GIVEN INFORMATION:
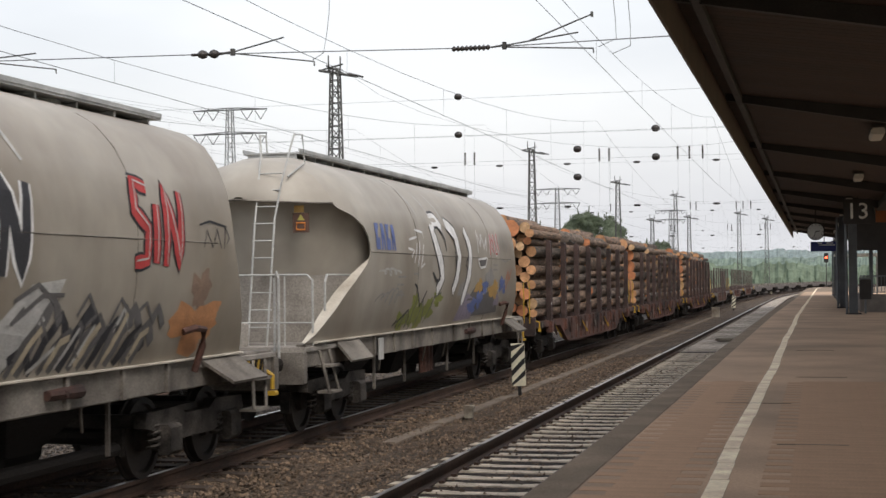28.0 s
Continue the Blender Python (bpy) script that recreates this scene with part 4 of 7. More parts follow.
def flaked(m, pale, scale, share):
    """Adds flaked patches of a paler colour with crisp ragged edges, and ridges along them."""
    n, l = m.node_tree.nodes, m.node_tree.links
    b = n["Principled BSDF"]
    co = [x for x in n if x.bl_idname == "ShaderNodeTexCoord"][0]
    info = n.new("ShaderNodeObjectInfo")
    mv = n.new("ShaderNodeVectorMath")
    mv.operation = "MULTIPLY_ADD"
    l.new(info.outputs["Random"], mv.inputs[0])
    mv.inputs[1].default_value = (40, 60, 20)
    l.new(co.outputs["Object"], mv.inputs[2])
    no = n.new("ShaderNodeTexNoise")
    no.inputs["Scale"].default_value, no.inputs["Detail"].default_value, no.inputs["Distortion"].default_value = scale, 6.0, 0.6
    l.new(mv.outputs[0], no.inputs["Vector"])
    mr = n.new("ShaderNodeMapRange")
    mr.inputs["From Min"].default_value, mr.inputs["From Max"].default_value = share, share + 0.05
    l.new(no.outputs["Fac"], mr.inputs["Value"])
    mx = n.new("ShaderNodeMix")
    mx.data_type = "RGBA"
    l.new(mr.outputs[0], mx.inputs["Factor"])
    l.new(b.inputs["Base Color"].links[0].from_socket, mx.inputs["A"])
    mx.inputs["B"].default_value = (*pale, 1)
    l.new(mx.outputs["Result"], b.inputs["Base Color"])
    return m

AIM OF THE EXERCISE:
Pictures in the data above should not be copied; transcribe everything else exactly.

RESPONSE:
28.0 s
Continue the Blender Python (bpy) script that recreates this scene with part 4 of 7. More parts follow.
def flaked(m, pale, scale, share):
    """Adds flaked patches of a paler colour with crisp ragged edges, and ridges along them."""
    n, l = m.node_tree.nodes, m.node_tree.links
    b = n["Principled BSDF"]
    co = [x for x in n if x.bl_idname == "ShaderNodeTexCoord"][0]
    info = n.new("ShaderNodeObjectInfo")
    mv = n.new("ShaderNodeVectorMath")
    mv.operation = "MULTIPLY_ADD"
    l.new(info.outputs["Random"], mv.inputs[0])
    mv.inputs[1].default_value = (40, 60, 20)
    l.new(co.outputs["Object"], mv.inputs[2])
    no = n.new("ShaderNodeTexNoise")
    no.inputs["Scale"].default_value, no.inputs["Detail"].default_value, no.inputs["Distortion"].default_value = scale, 6.0, 0.6
    l.new(mv.outputs[0], no.inputs["Vector"])
    mr = n.new("ShaderNodeMapRange")
    mr.inputs["From Min"].default_value, mr.inputs["From Max"].default_value = share, share + 0.05
    l.new(no.outputs["Fac"], mr.inputs["Value"])
    mx = n.new("ShaderNodeMix")
    mx.data_type = "RGBA"
    l.new(mr.outputs[0], mx.inputs["Factor"])
    l.new(b.inputs["Base Color"].links[0].from_socket, mx.inputs["A"])
    mx.inputs["B"].default_value = (*pale, 1)
    l.new(mx.outputs["Result"], b.inputs["Base Color"])
    return m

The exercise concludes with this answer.